BEGIN SOURCE DATA

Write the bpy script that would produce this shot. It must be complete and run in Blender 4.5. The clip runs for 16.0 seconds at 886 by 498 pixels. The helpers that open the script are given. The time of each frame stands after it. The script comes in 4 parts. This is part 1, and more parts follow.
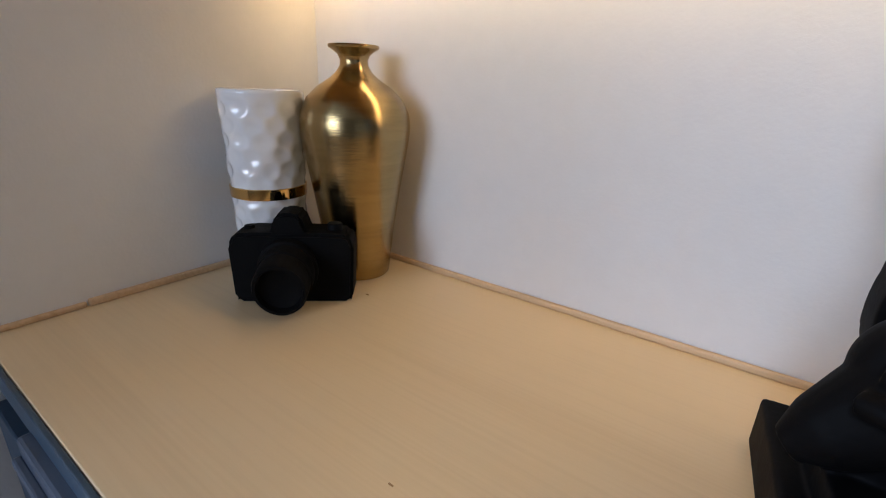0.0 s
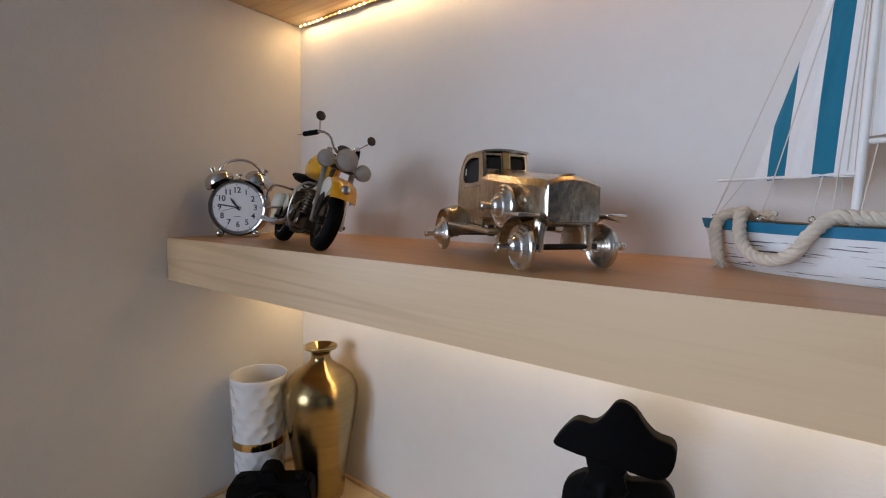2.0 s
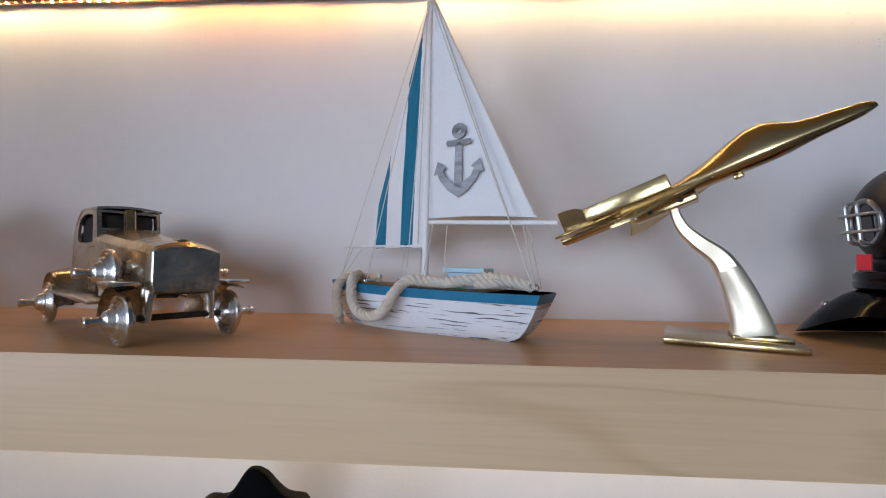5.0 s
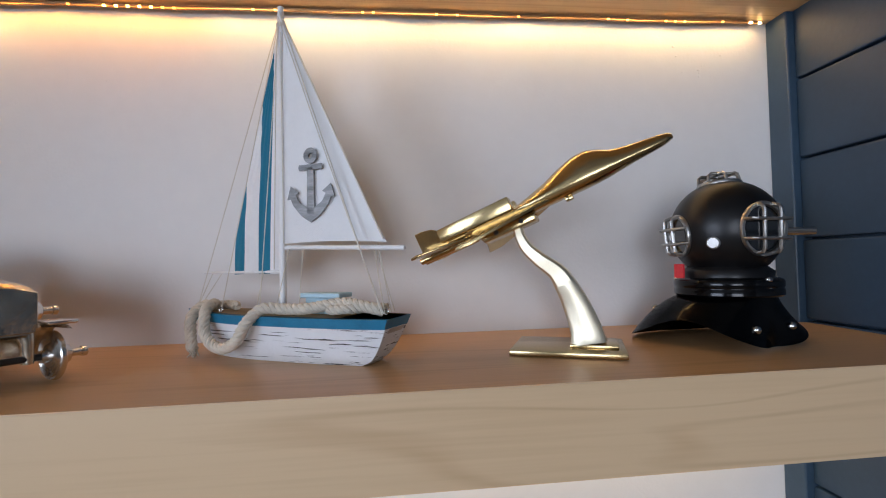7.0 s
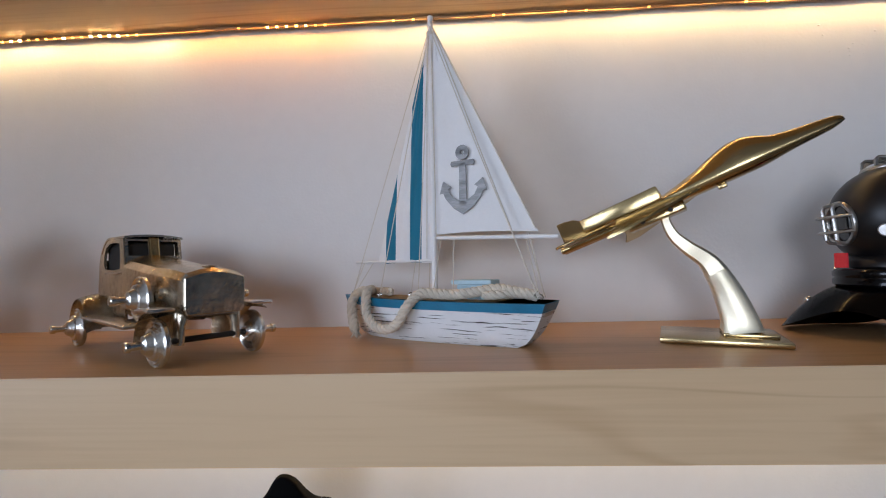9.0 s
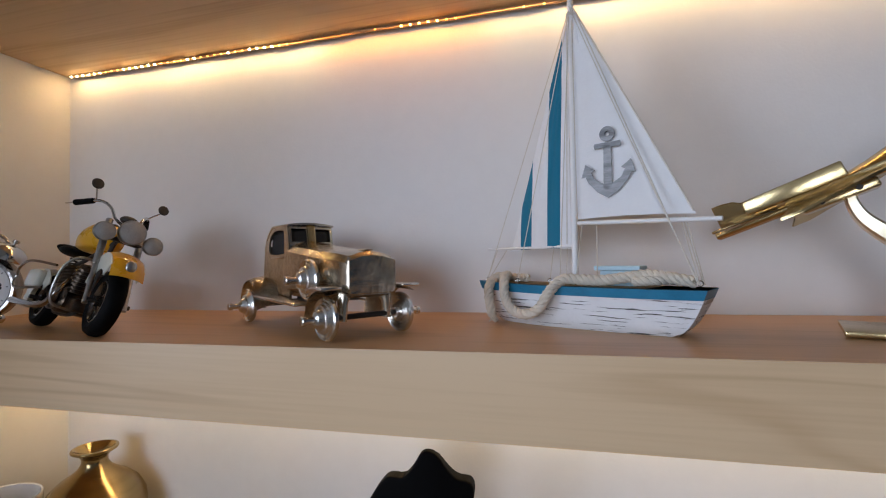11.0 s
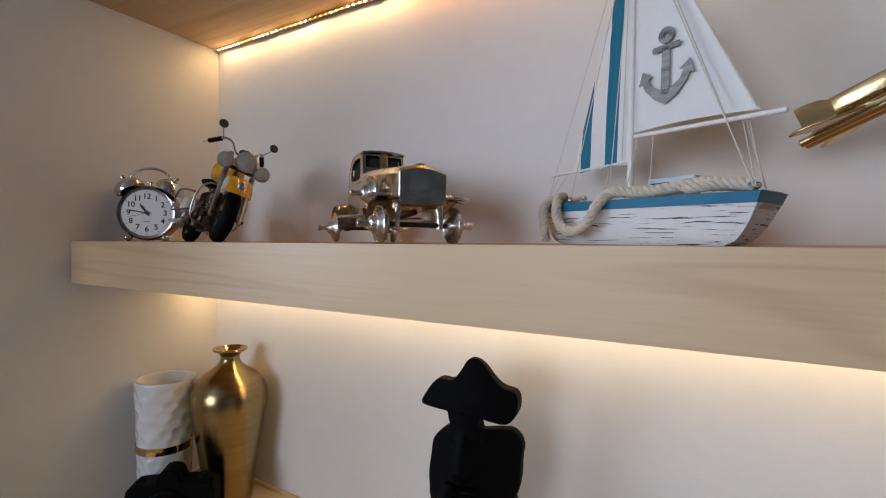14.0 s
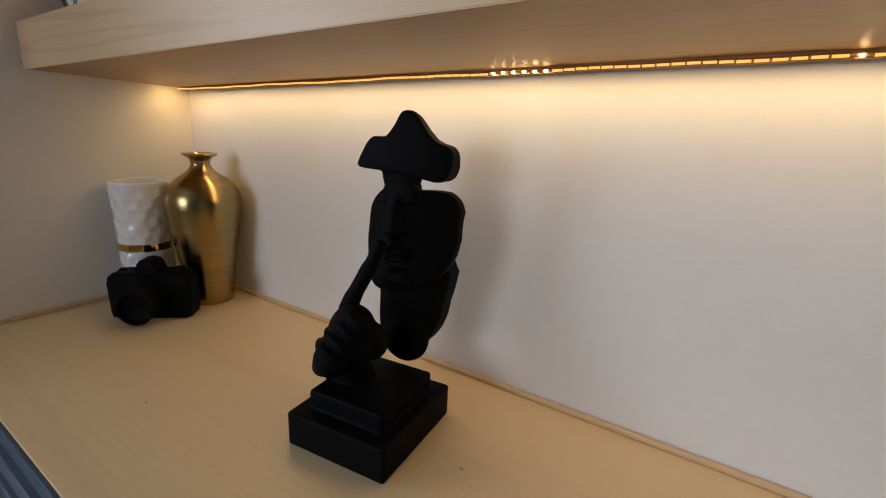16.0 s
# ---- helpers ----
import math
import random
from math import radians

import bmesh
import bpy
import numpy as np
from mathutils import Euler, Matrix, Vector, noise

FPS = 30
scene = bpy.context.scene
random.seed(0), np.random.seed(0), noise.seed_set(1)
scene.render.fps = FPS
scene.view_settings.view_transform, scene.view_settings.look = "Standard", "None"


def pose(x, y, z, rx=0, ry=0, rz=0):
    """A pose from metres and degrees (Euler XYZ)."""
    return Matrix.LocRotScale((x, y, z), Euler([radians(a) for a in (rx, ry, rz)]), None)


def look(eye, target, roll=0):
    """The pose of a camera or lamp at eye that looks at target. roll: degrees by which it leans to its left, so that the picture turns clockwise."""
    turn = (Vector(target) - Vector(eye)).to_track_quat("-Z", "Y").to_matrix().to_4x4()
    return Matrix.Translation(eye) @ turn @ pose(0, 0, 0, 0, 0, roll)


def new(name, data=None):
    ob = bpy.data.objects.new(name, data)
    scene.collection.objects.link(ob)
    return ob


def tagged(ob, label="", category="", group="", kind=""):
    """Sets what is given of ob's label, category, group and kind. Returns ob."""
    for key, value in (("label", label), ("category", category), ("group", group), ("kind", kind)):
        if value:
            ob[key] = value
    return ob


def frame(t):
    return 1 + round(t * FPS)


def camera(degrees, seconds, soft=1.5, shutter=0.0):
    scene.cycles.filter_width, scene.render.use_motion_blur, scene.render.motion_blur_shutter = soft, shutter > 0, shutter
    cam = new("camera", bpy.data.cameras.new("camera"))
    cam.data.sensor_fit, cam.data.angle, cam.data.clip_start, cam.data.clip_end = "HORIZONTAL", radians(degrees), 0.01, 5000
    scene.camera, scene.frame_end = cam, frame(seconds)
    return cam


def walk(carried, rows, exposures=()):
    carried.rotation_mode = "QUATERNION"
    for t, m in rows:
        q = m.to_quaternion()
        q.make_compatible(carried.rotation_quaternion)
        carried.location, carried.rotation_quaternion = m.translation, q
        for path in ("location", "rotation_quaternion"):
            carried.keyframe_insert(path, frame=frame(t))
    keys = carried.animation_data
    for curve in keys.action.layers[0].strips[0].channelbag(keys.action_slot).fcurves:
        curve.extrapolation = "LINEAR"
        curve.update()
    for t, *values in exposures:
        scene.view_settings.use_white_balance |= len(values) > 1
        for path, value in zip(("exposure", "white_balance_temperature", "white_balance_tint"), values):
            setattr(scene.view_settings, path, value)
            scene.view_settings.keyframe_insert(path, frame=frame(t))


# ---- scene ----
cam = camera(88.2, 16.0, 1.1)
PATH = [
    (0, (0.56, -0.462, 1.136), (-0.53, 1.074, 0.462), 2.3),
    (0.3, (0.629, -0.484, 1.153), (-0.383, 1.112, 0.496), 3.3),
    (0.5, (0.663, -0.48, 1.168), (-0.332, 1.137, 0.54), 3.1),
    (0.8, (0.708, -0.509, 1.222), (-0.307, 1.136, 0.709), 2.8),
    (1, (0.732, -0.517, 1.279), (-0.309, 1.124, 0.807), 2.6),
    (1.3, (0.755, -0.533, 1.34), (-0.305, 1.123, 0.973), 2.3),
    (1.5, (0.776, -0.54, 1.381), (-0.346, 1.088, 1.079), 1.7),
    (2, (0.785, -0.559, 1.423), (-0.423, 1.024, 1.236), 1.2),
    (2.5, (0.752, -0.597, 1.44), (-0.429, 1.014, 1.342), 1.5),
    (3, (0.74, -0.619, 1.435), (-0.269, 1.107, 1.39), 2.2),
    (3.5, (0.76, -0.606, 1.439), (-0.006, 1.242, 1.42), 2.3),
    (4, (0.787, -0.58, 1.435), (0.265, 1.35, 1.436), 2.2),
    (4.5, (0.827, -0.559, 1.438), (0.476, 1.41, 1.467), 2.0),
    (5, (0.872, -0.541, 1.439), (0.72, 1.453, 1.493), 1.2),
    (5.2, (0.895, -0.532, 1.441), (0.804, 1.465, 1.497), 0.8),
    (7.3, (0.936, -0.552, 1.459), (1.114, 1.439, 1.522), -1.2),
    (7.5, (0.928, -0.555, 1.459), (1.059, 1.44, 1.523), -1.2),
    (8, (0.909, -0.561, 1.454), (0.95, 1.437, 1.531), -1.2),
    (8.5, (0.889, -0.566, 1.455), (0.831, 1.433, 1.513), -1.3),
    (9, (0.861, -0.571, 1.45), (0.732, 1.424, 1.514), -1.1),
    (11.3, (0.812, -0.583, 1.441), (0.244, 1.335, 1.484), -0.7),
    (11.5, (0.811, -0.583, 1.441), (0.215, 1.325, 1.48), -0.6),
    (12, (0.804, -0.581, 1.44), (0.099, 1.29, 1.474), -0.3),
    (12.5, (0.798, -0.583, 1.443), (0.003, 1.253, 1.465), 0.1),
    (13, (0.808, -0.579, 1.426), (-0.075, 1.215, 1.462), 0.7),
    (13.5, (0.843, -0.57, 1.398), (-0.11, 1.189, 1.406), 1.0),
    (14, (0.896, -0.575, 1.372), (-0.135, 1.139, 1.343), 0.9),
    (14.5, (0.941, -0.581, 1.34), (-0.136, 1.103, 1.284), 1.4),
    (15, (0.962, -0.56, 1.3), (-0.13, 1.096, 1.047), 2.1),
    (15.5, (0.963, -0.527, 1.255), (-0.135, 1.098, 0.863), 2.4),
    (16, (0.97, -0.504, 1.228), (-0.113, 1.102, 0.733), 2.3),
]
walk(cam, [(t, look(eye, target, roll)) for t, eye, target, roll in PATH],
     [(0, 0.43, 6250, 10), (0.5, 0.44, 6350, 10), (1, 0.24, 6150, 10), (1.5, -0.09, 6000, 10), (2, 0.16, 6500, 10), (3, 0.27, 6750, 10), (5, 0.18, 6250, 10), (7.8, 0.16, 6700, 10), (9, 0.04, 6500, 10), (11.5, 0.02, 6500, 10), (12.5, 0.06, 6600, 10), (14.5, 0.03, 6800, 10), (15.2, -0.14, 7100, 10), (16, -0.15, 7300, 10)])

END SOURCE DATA

# EXERCISE DETAILS:
Images should not appear in the copy; retype the listing above exactly.

# WRITTEN SOLUTION:
Write the bpy script that would produce this shot. It must be complete and run in Blender 4.5. The clip runs for 16.0 seconds at 886 by 498 pixels. The helpers that open the script are given. The time of each frame stands after it. The script comes in 4 parts. This is part 1, and more parts follow.
0.0 s
2.0 s
5.0 s
7.0 s
9.0 s
11.0 s
14.0 s
16.0 s
# ---- helpers ----
import math
import random
from math import radians

import bmesh
import bpy
import numpy as np
from mathutils import Euler, Matrix, Vector, noise

FPS = 30
scene = bpy.context.scene
random.seed(0), np.random.seed(0), noise.seed_set(1)
scene.render.fps = FPS
scene.view_settings.view_transform, scene.view_settings.look = "Standard", "None"


def pose(x, y, z, rx=0, ry=0, rz=0):
    """A pose from metres and degrees (Euler XYZ)."""
    return Matrix.LocRotScale((x, y, z), Euler([radians(a) for a in (rx, ry, rz)]), None)


def look(eye, target, roll=0):
    """The pose of a camera or lamp at eye that looks at target. roll: degrees by which it leans to its left, so that the picture turns clockwise."""
    turn = (Vector(target) - Vector(eye)).to_track_quat("-Z", "Y").to_matrix().to_4x4()
    return Matrix.Translation(eye) @ turn @ pose(0, 0, 0, 0, 0, roll)


def new(name, data=None):
    ob = bpy.data.objects.new(name, data)
    scene.collection.objects.link(ob)
    return ob


def tagged(ob, label="", category="", group="", kind=""):
    """Sets what is given of ob's label, category, group and kind. Returns ob."""
    for key, value in (("label", label), ("category", category), ("group", group), ("kind", kind)):
        if value:
            ob[key] = value
    return ob


def frame(t):
    return 1 + round(t * FPS)


def camera(degrees, seconds, soft=1.5, shutter=0.0):
    scene.cycles.filter_width, scene.render.use_motion_blur, scene.render.motion_blur_shutter = soft, shutter > 0, shutter
    cam = new("camera", bpy.data.cameras.new("camera"))
    cam.data.sensor_fit, cam.data.angle, cam.data.clip_start, cam.data.clip_end = "HORIZONTAL", radians(degrees), 0.01, 5000
    scene.camera, scene.frame_end = cam, frame(seconds)
    return cam


def walk(carried, rows, exposures=()):
    carried.rotation_mode = "QUATERNION"
    for t, m in rows:
        q = m.to_quaternion()
        q.make_compatible(carried.rotation_quaternion)
        carried.location, carried.rotation_quaternion = m.translation, q
        for path in ("location", "rotation_quaternion"):
            carried.keyframe_insert(path, frame=frame(t))
    keys = carried.animation_data
    for curve in keys.action.layers[0].strips[0].channelbag(keys.action_slot).fcurves:
        curve.extrapolation = "LINEAR"
        curve.update()
    for t, *values in exposures:
        scene.view_settings.use_white_balance |= len(values) > 1
        for path, value in zip(("exposure", "white_balance_temperature", "white_balance_tint"), values):
            setattr(scene.view_settings, path, value)
            scene.view_settings.keyframe_insert(path, frame=frame(t))


# ---- scene ----
cam = camera(88.2, 16.0, 1.1)
PATH = [
    (0, (0.56, -0.462, 1.136), (-0.53, 1.074, 0.462), 2.3),
    (0.3, (0.629, -0.484, 1.153), (-0.383, 1.112, 0.496), 3.3),
    (0.5, (0.663, -0.48, 1.168), (-0.332, 1.137, 0.54), 3.1),
    (0.8, (0.708, -0.509, 1.222), (-0.307, 1.136, 0.709), 2.8),
    (1, (0.732, -0.517, 1.279), (-0.309, 1.124, 0.807), 2.6),
    (1.3, (0.755, -0.533, 1.34), (-0.305, 1.123, 0.973), 2.3),
    (1.5, (0.776, -0.54, 1.381), (-0.346, 1.088, 1.079), 1.7),
    (2, (0.785, -0.559, 1.423), (-0.423, 1.024, 1.236), 1.2),
    (2.5, (0.752, -0.597, 1.44), (-0.429, 1.014, 1.342), 1.5),
    (3, (0.74, -0.619, 1.435), (-0.269, 1.107, 1.39), 2.2),
    (3.5, (0.76, -0.606, 1.439), (-0.006, 1.242, 1.42), 2.3),
    (4, (0.787, -0.58, 1.435), (0.265, 1.35, 1.436), 2.2),
    (4.5, (0.827, -0.559, 1.438), (0.476, 1.41, 1.467), 2.0),
    (5, (0.872, -0.541, 1.439), (0.72, 1.453, 1.493), 1.2),
    (5.2, (0.895, -0.532, 1.441), (0.804, 1.465, 1.497), 0.8),
    (7.3, (0.936, -0.552, 1.459), (1.114, 1.439, 1.522), -1.2),
    (7.5, (0.928, -0.555, 1.459), (1.059, 1.44, 1.523), -1.2),
    (8, (0.909, -0.561, 1.454), (0.95, 1.437, 1.531), -1.2),
    (8.5, (0.889, -0.566, 1.455), (0.831, 1.433, 1.513), -1.3),
    (9, (0.861, -0.571, 1.45), (0.732, 1.424, 1.514), -1.1),
    (11.3, (0.812, -0.583, 1.441), (0.244, 1.335, 1.484), -0.7),
    (11.5, (0.811, -0.583, 1.441), (0.215, 1.325, 1.48), -0.6),
    (12, (0.804, -0.581, 1.44), (0.099, 1.29, 1.474), -0.3),
    (12.5, (0.798, -0.583, 1.443), (0.003, 1.253, 1.465), 0.1),
    (13, (0.808, -0.579, 1.426), (-0.075, 1.215, 1.462), 0.7),
    (13.5, (0.843, -0.57, 1.398), (-0.11, 1.189, 1.406), 1.0),
    (14, (0.896, -0.575, 1.372), (-0.135, 1.139, 1.343), 0.9),
    (14.5, (0.941, -0.581, 1.34), (-0.136, 1.103, 1.284), 1.4),
    (15, (0.962, -0.56, 1.3), (-0.13, 1.096, 1.047), 2.1),
    (15.5, (0.963, -0.527, 1.255), (-0.135, 1.098, 0.863), 2.4),
    (16, (0.97, -0.504, 1.228), (-0.113, 1.102, 0.733), 2.3),
]
walk(cam, [(t, look(eye, target, roll)) for t, eye, target, roll in PATH],
     [(0, 0.43, 6250, 10), (0.5, 0.44, 6350, 10), (1, 0.24, 6150, 10), (1.5, -0.09, 6000, 10), (2, 0.16, 6500, 10), (3, 0.27, 6750, 10), (5, 0.18, 6250, 10), (7.8, 0.16, 6700, 10), (9, 0.04, 6500, 10), (11.5, 0.02, 6500, 10), (12.5, 0.06, 6600, 10), (14.5, 0.03, 6800, 10), (15.2, -0.14, 7100, 10), (16, -0.15, 7300, 10)])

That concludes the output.